• Most of the animals were found in very poor physical health
  • At least two dogs removed from the house were deceased
  • Lonczak's 16-year-old daughter was also found to be living in unsanitary conditions

Two women were arrested and charged with animal cruelty and child endangerment after the police discovered as many as 180 animals living in cruel conditions at their New Jersey residence.

The police responded to a single-story home in Brick Township in Ocean County on Friday night after receiving an anonymous complaint about a possible puppy mill. Upon reaching the scene, the officers spoke to Aimee Lonczak, 49, and Michele Nycz, 58, in the house's driveway about the complaint, CBS News reported.

While talking to the two women, the cops could smell a strong odor coming from the house and hear dogs barking, a Facebook statement by Brick Township Police Department said Saturday.

After being permitted into the house, the officers discovered multiple dogs and cats locked in crates, stacked up on each other. Most of the animals were in very poor physical health. This prompted the cops to leave and return with a Hazmat team to the residence.

"The home was full of animal waste and the animals were living in horrible and inhumane conditions," the police added in the statement. "At least two animals removed were deceased - both were dogs."

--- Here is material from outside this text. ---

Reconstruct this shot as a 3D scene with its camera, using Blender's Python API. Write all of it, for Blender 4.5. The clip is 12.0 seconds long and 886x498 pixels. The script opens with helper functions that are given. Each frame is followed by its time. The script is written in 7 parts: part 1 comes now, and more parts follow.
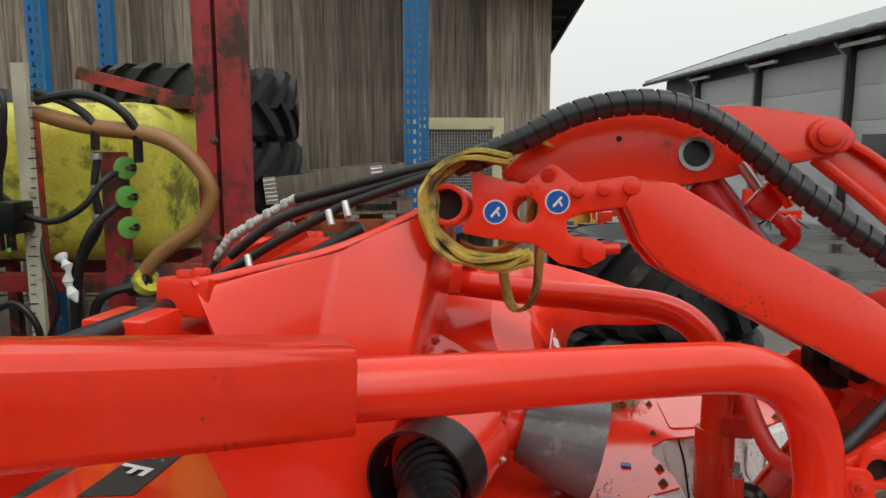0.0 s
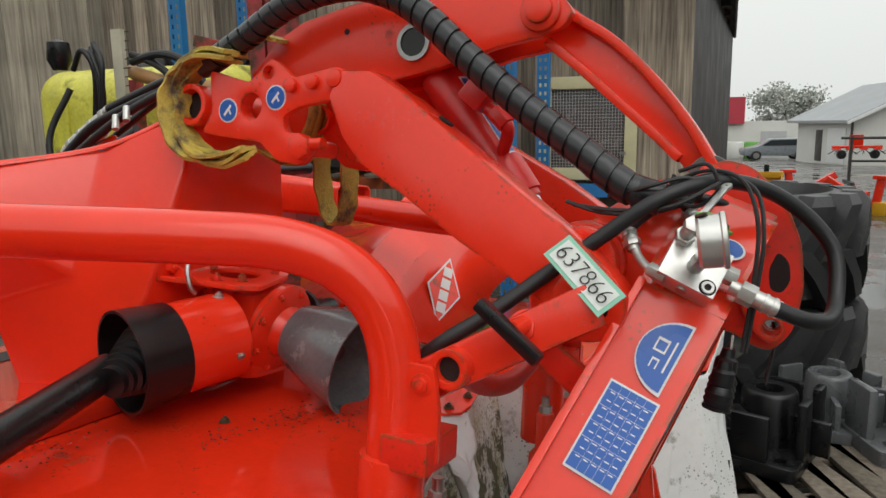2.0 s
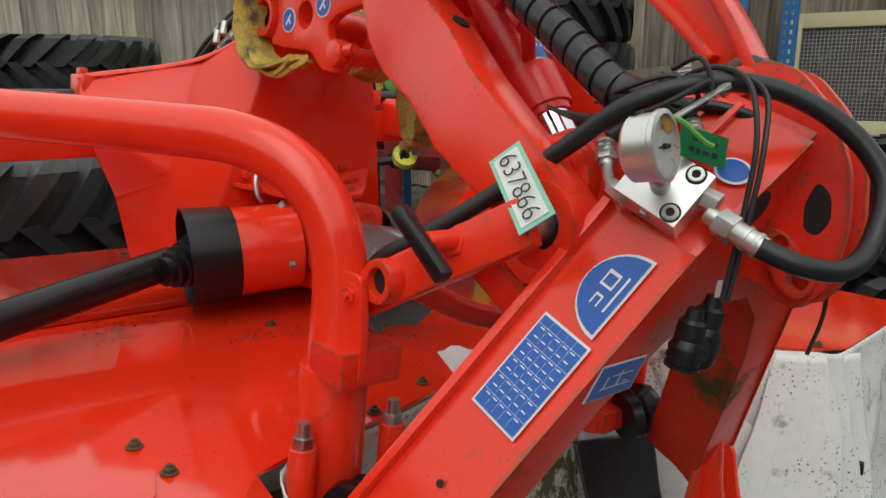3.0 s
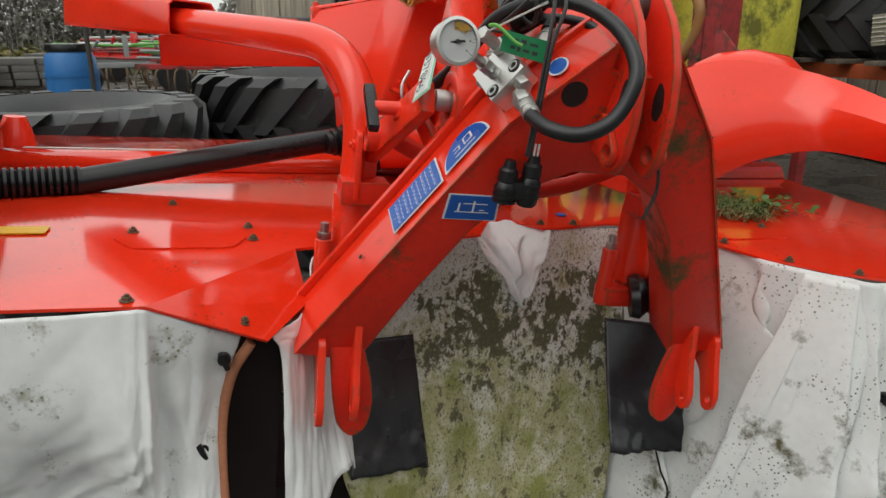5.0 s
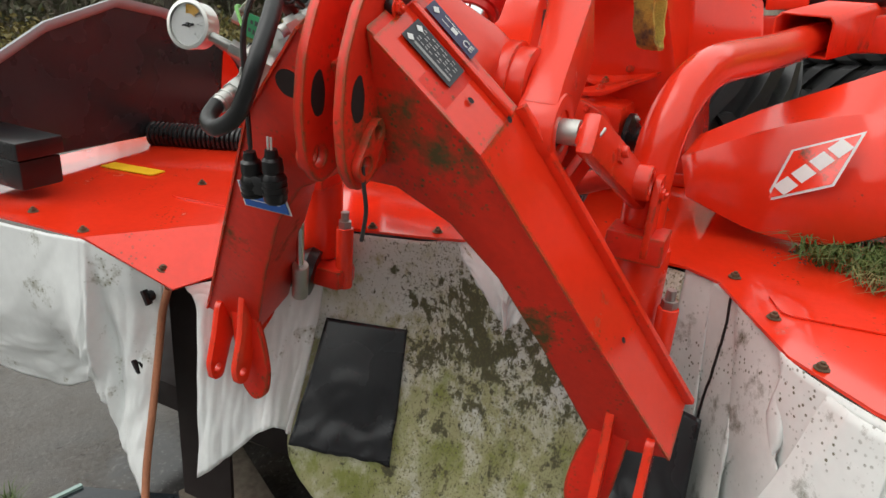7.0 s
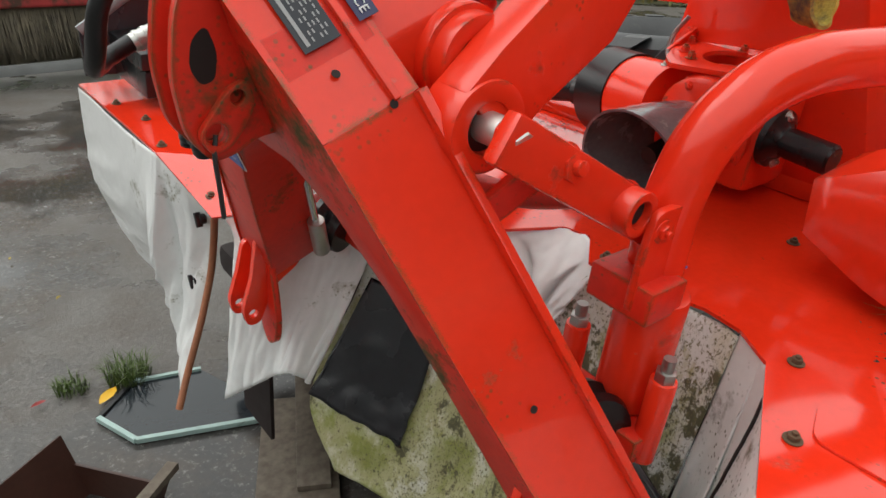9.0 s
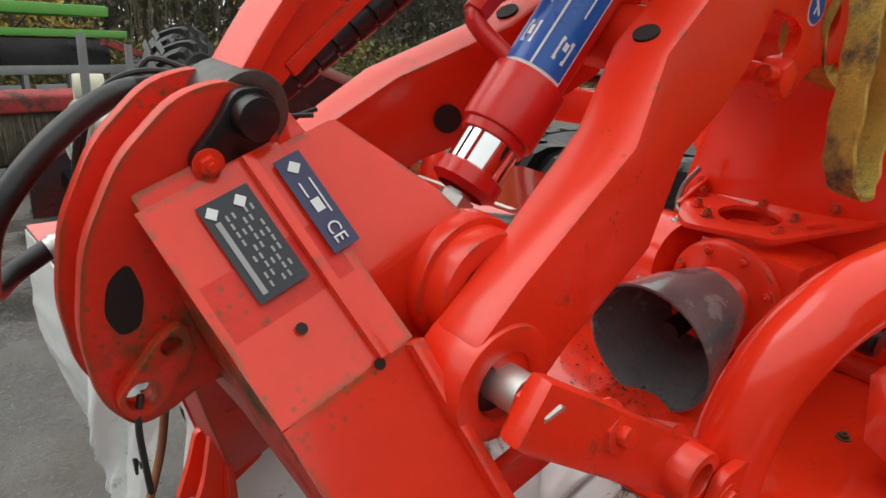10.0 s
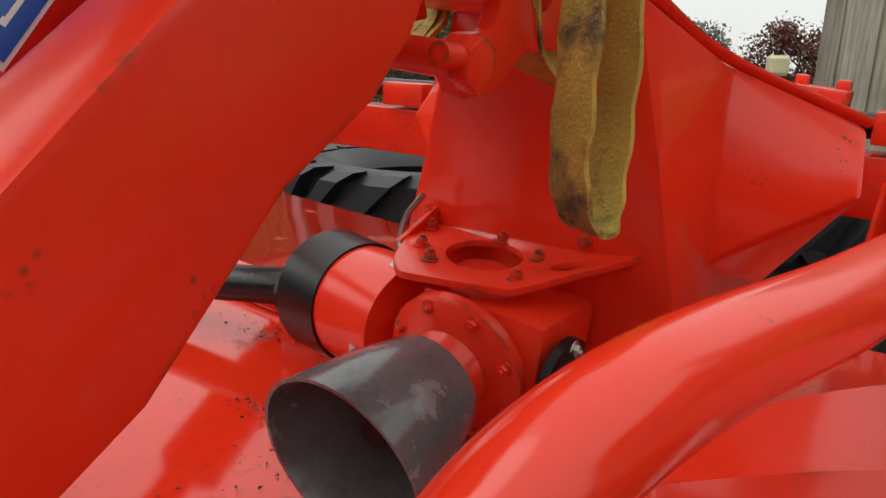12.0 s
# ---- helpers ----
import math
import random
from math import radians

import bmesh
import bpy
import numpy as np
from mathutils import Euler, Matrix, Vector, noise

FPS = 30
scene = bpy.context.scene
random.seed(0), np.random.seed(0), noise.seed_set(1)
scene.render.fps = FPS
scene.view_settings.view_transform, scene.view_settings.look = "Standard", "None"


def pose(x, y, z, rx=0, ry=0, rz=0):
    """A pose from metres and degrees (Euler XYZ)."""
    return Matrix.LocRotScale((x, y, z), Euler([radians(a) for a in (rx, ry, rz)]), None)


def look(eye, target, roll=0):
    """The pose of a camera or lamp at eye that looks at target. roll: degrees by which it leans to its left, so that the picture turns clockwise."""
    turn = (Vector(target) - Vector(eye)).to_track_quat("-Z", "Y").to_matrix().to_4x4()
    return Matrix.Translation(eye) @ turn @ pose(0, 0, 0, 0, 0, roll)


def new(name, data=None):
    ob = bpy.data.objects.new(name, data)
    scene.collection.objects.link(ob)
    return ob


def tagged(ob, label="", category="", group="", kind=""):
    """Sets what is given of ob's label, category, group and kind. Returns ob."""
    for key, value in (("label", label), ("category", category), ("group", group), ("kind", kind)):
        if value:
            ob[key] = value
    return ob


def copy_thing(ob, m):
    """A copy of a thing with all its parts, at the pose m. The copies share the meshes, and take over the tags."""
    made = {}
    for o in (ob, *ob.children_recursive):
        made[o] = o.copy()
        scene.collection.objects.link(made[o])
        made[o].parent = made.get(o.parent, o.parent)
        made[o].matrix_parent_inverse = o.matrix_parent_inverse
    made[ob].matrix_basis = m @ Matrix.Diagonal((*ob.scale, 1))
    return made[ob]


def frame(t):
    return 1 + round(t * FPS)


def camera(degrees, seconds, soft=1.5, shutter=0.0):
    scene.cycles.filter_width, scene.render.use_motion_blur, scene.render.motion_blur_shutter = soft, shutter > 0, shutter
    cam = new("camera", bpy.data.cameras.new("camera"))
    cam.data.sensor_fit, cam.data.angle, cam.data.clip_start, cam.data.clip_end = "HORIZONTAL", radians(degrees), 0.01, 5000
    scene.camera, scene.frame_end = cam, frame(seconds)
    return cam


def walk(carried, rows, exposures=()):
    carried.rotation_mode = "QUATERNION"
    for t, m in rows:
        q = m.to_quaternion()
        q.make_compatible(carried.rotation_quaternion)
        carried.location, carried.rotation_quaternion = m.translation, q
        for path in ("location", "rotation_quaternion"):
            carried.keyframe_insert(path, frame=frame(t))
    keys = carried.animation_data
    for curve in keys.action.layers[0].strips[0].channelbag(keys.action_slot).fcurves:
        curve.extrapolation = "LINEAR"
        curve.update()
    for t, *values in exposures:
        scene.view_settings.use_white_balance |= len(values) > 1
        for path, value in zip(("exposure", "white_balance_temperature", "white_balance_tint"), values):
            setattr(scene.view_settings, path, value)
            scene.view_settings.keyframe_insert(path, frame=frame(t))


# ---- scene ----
cam = camera(64.12, 12.0)
PATH = [
    (0, (0.1230, 0.0689, 1.4152), (0.0235, 2.0453, 1.1258), 0.05),
    (0.5, (0.3841, 0.0347, 1.4042), (0.2321, 2.0086, 1.1203), -0.33),
    (1, (0.5876, 0.1077, 1.3521), (0.3378, 2.0732, 1.0797), -0.64),
    (1.5, (0.8327, 0.1881, 1.2812), (0.3962, 2.1179, 0.9889), -0.91),
    (2, (1.0774, 0.2652, 1.2486), (0.3788, 2.1071, 0.9029), -0.91),
    (2.5, (1.2175, 0.4109, 1.2014), (0.2205, 2.0955, 0.7913), -0.53),
    (3, (1.3842, 0.5397, 1.1670), (0.1105, 2.0088, 0.6985), -0.22),
    (3.5, (1.5598, 0.5903, 1.1219), (0.0964, 1.8560, 0.6154), 0.34),
    (3.7, (1.6169, 0.5748, 1.1015), (0.1016, 1.7719, 0.5812), 0.57),
    (5.3, (2.1494, 0.9128, 1.1328), (0.3200, 1.4493, 0.5281), -0.71),
    (5.5, (2.1475, 1.0291, 1.1301), (0.2837, 1.4481, 0.5378), -1.26),
    (6, (2.1267, 1.3566, 1.1361), (0.2146, 1.4065, 0.5518), -2.33),
    (6.5, (2.1196, 1.7000, 1.1325), (0.2376, 1.3845, 0.5336), -2.55),
    (7, (1.9954, 1.9177, 1.1102), (0.2201, 1.2532, 0.4724), -1.88),
    (7.2, (1.9344, 1.9842, 1.1091), (0.2320, 1.1740, 0.4416), -1.69),
    (8.8, (1.6092, 2.2815, 1.1239), (0.2940, 1.0127, 0.3111), 1.33),
    (9, (1.5553, 2.2316, 1.1277), (0.2467, 0.9473, 0.3288), 1.59),
    (9.5, (1.4410, 2.1186, 1.1632), (0.1075, 0.8086, 0.4522), 1.86),
    (10, (1.4050, 2.0512, 1.2128), (-0.0033, 0.7460, 0.6532), 1.82),
    (10.5, (1.3271, 1.9993, 1.3015), (-0.1840, 0.7494, 0.9082), 1.72),
    (11, (1.2847, 1.9972, 1.3333), (-0.3558, 0.8880, 1.0529), 1.26),
    (11.5, (1.1282, 2.0338, 1.2831), (-0.6245, 1.1250, 0.9631), 1.91),
    (12, (0.9565, 1.9960, 1.1773), (-0.7546, 1.0880, 0.6795), 1.92),
]
walk(cam, [(t, look(eye, target, roll)) for t, eye, target, roll in PATH],
     exposures=[(0, -0.1), (3.5, -0.1), (5.5, 0.1), (7.0, 0.35), (9.0, 0.33), (9.7, 0.25), (10.5, 0.13), (12, 0.0)])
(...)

A total of 135 dogs and 45 cats were removed from the residence. Brick police spokesman Sgt. James Kelly said the animals were of different sizes, ages, and breeds.

At least eight animals were transported to emergency veterinary care for treatment. All the remaining rescued animals were transported to different shelters with the help of several local agencies. The entire rescue process took approximately 10 hours, the police added.

"Initially, officers estimated that there were approximately 30 animals contained within the residence. Once emergency response teams were able to get into the home it became apparent that the number of animals was in excess of 100," the statement read.

Further investigation revealed Lonczak's 16-year-old daughter was also living in the house in unsanitary conditions, after which the two women were charged with child endangerment.

Additional charges may be filed against the couple as an investigation was launched into the case.

"The residence was subsequently condemned by the Brick building and code department," the police added in the statement.

Public tax documents accessed by named Lonczak as the president of Crazy Rescue Ladies, Inc., a tax-exempt nonprofit representing itself as an animal rescue group.